▸ **Problem description**
From the records below, extract all the text exactly and leave the images behind.

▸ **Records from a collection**
========================================

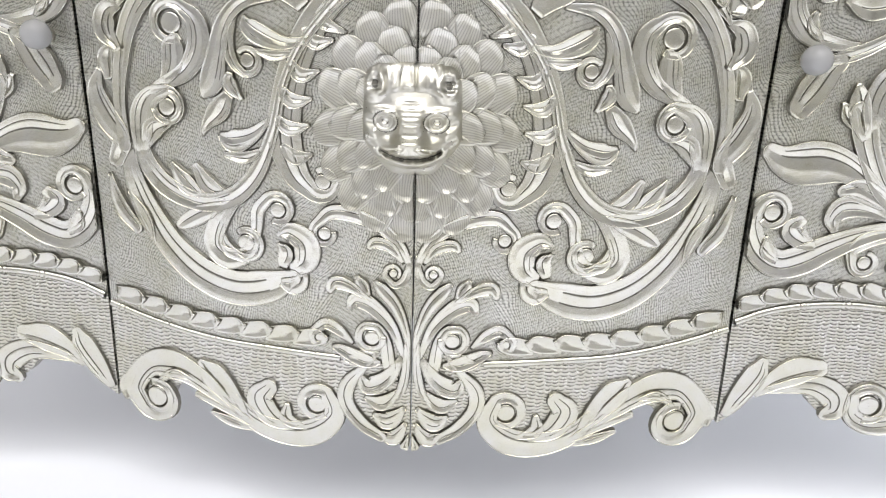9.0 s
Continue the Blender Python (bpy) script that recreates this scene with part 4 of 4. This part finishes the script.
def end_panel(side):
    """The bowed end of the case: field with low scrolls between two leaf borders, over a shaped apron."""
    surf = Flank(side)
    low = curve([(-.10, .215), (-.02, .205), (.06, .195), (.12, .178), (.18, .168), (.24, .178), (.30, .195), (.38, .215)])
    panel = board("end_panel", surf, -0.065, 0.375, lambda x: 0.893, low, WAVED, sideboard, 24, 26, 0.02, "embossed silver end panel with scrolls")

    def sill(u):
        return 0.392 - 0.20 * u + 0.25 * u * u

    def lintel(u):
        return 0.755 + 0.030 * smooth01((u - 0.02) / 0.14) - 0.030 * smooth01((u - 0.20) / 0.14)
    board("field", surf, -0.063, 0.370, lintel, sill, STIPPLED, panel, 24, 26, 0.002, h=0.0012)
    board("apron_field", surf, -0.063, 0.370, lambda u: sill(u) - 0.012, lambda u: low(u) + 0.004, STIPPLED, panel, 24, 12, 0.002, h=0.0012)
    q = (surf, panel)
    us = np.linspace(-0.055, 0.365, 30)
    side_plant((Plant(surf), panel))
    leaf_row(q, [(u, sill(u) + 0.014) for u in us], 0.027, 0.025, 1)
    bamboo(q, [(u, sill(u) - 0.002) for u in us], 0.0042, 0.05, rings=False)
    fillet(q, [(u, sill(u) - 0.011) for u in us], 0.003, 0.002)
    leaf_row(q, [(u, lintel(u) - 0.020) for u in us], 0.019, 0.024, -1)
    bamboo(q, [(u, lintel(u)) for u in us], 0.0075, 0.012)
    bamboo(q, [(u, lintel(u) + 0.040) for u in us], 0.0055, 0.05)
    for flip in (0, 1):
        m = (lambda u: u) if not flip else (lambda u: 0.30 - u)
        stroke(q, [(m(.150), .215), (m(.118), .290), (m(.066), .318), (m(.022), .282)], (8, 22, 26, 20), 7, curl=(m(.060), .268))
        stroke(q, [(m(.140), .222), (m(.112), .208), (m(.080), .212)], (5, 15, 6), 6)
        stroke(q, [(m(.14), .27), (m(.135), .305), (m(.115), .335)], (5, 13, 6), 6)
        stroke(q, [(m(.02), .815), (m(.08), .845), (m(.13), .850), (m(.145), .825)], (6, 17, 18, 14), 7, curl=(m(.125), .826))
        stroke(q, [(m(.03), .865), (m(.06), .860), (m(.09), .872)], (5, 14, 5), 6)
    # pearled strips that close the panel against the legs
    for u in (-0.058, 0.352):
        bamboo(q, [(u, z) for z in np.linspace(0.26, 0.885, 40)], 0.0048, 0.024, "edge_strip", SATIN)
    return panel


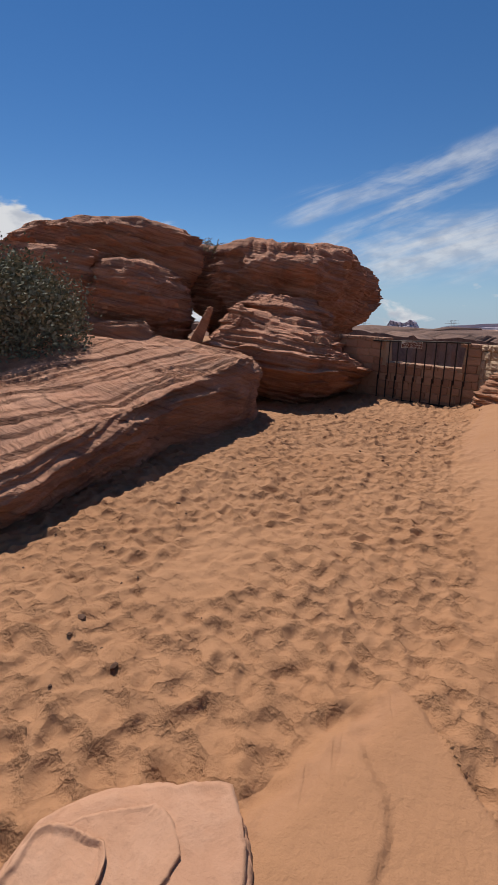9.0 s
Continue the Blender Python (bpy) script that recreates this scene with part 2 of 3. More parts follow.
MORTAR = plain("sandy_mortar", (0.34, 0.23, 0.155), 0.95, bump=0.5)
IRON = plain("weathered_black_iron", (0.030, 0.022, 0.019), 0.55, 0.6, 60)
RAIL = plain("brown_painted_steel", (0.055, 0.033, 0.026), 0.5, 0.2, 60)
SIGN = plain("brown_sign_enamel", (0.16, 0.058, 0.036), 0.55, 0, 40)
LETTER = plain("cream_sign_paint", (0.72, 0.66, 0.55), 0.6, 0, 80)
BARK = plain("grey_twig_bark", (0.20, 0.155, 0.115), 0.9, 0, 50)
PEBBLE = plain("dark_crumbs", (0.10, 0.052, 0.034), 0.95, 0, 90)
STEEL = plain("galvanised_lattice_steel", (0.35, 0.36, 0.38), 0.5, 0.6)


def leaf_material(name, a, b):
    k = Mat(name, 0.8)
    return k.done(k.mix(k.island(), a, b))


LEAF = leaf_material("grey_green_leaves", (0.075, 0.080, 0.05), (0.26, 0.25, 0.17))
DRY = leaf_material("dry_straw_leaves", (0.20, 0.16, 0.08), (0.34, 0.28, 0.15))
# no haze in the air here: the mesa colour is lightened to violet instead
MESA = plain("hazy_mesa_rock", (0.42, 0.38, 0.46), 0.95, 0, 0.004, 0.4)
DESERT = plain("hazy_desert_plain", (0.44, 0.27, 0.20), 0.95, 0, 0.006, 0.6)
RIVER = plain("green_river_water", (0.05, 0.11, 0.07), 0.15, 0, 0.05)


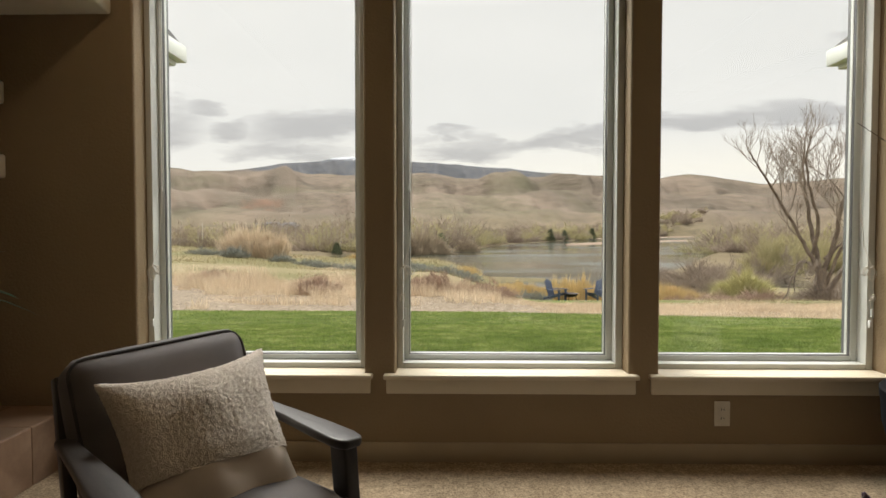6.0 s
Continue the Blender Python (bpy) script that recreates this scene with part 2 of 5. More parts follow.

========================================

▸ **Output for this exercise**
9.0 s
Continue the Blender Python (bpy) script that recreates this scene with part 4 of 4. This part finishes the script.
def end_panel(side):
    """The bowed end of the case: field with low scrolls between two leaf borders, over a shaped apron."""
    surf = Flank(side)
    low = curve([(-.10, .215), (-.02, .205), (.06, .195), (.12, .178), (.18, .168), (.24, .178), (.30, .195), (.38, .215)])
    panel = board("end_panel", surf, -0.065, 0.375, lambda x: 0.893, low, WAVED, sideboard, 24, 26, 0.02, "embossed silver end panel with scrolls")

    def sill(u):
        return 0.392 - 0.20 * u + 0.25 * u * u

    def lintel(u):
        return 0.755 + 0.030 * smooth01((u - 0.02) / 0.14) - 0.030 * smooth01((u - 0.20) / 0.14)
    board("field", surf, -0.063, 0.370, lintel, sill, STIPPLED, panel, 24, 26, 0.002, h=0.0012)
    board("apron_field", surf, -0.063, 0.370, lambda u: sill(u) - 0.012, lambda u: low(u) + 0.004, STIPPLED, panel, 24, 12, 0.002, h=0.0012)
    q = (surf, panel)
    us = np.linspace(-0.055, 0.365, 30)
    side_plant((Plant(surf), panel))
    leaf_row(q, [(u, sill(u) + 0.014) for u in us], 0.027, 0.025, 1)
    bamboo(q, [(u, sill(u) - 0.002) for u in us], 0.0042, 0.05, rings=False)
    fillet(q, [(u, sill(u) - 0.011) for u in us], 0.003, 0.002)
    leaf_row(q, [(u, lintel(u) - 0.020) for u in us], 0.019, 0.024, -1)
    bamboo(q, [(u, lintel(u)) for u in us], 0.0075, 0.012)
    bamboo(q, [(u, lintel(u) + 0.040) for u in us], 0.0055, 0.05)
    for flip in (0, 1):
        m = (lambda u: u) if not flip else (lambda u: 0.30 - u)
        stroke(q, [(m(.150), .215), (m(.118), .290), (m(.066), .318), (m(.022), .282)], (8, 22, 26, 20), 7, curl=(m(.060), .268))
        stroke(q, [(m(.140), .222), (m(.112), .208), (m(.080), .212)], (5, 15, 6), 6)
        stroke(q, [(m(.14), .27), (m(.135), .305), (m(.115), .335)], (5, 13, 6), 6)
        stroke(q, [(m(.02), .815), (m(.08), .845), (m(.13), .850), (m(.145), .825)], (6, 17, 18, 14), 7, curl=(m(.125), .826))
        stroke(q, [(m(.03), .865), (m(.06), .860), (m(.09), .872)], (5, 14, 5), 6)
    # pearled strips that close the panel against the legs
    for u in (-0.058, 0.352):
        bamboo(q, [(u, z) for z in np.linspace(0.26, 0.885, 40)], 0.0048, 0.024, "edge_strip", SATIN)
    return panel


9.0 s
Continue the Blender Python (bpy) script that recreates this scene with part 2 of 3. More parts follow.
MORTAR = plain("sandy_mortar", (0.34, 0.23, 0.155), 0.95, bump=0.5)
IRON = plain("weathered_black_iron", (0.030, 0.022, 0.019), 0.55, 0.6, 60)
RAIL = plain("brown_painted_steel", (0.055, 0.033, 0.026), 0.5, 0.2, 60)
SIGN = plain("brown_sign_enamel", (0.16, 0.058, 0.036), 0.55, 0, 40)
LETTER = plain("cream_sign_paint", (0.72, 0.66, 0.55), 0.6, 0, 80)
BARK = plain("grey_twig_bark", (0.20, 0.155, 0.115), 0.9, 0, 50)
PEBBLE = plain("dark_crumbs", (0.10, 0.052, 0.034), 0.95, 0, 90)
STEEL = plain("galvanised_lattice_steel", (0.35, 0.36, 0.38), 0.5, 0.6)


def leaf_material(name, a, b):
    k = Mat(name, 0.8)
    return k.done(k.mix(k.island(), a, b))


LEAF = leaf_material("grey_green_leaves", (0.075, 0.080, 0.05), (0.26, 0.25, 0.17))
DRY = leaf_material("dry_straw_leaves", (0.20, 0.16, 0.08), (0.34, 0.28, 0.15))
# no haze in the air here: the mesa colour is lightened to violet instead
MESA = plain("hazy_mesa_rock", (0.42, 0.38, 0.46), 0.95, 0, 0.004, 0.4)
DESERT = plain("hazy_desert_plain", (0.44, 0.27, 0.20), 0.95, 0, 0.006, 0.6)
RIVER = plain("green_river_water", (0.05, 0.11, 0.07), 0.15, 0, 0.05)


6.0 s
Continue the Blender Python (bpy) script that recreates this scene with part 2 of 5. More parts follow.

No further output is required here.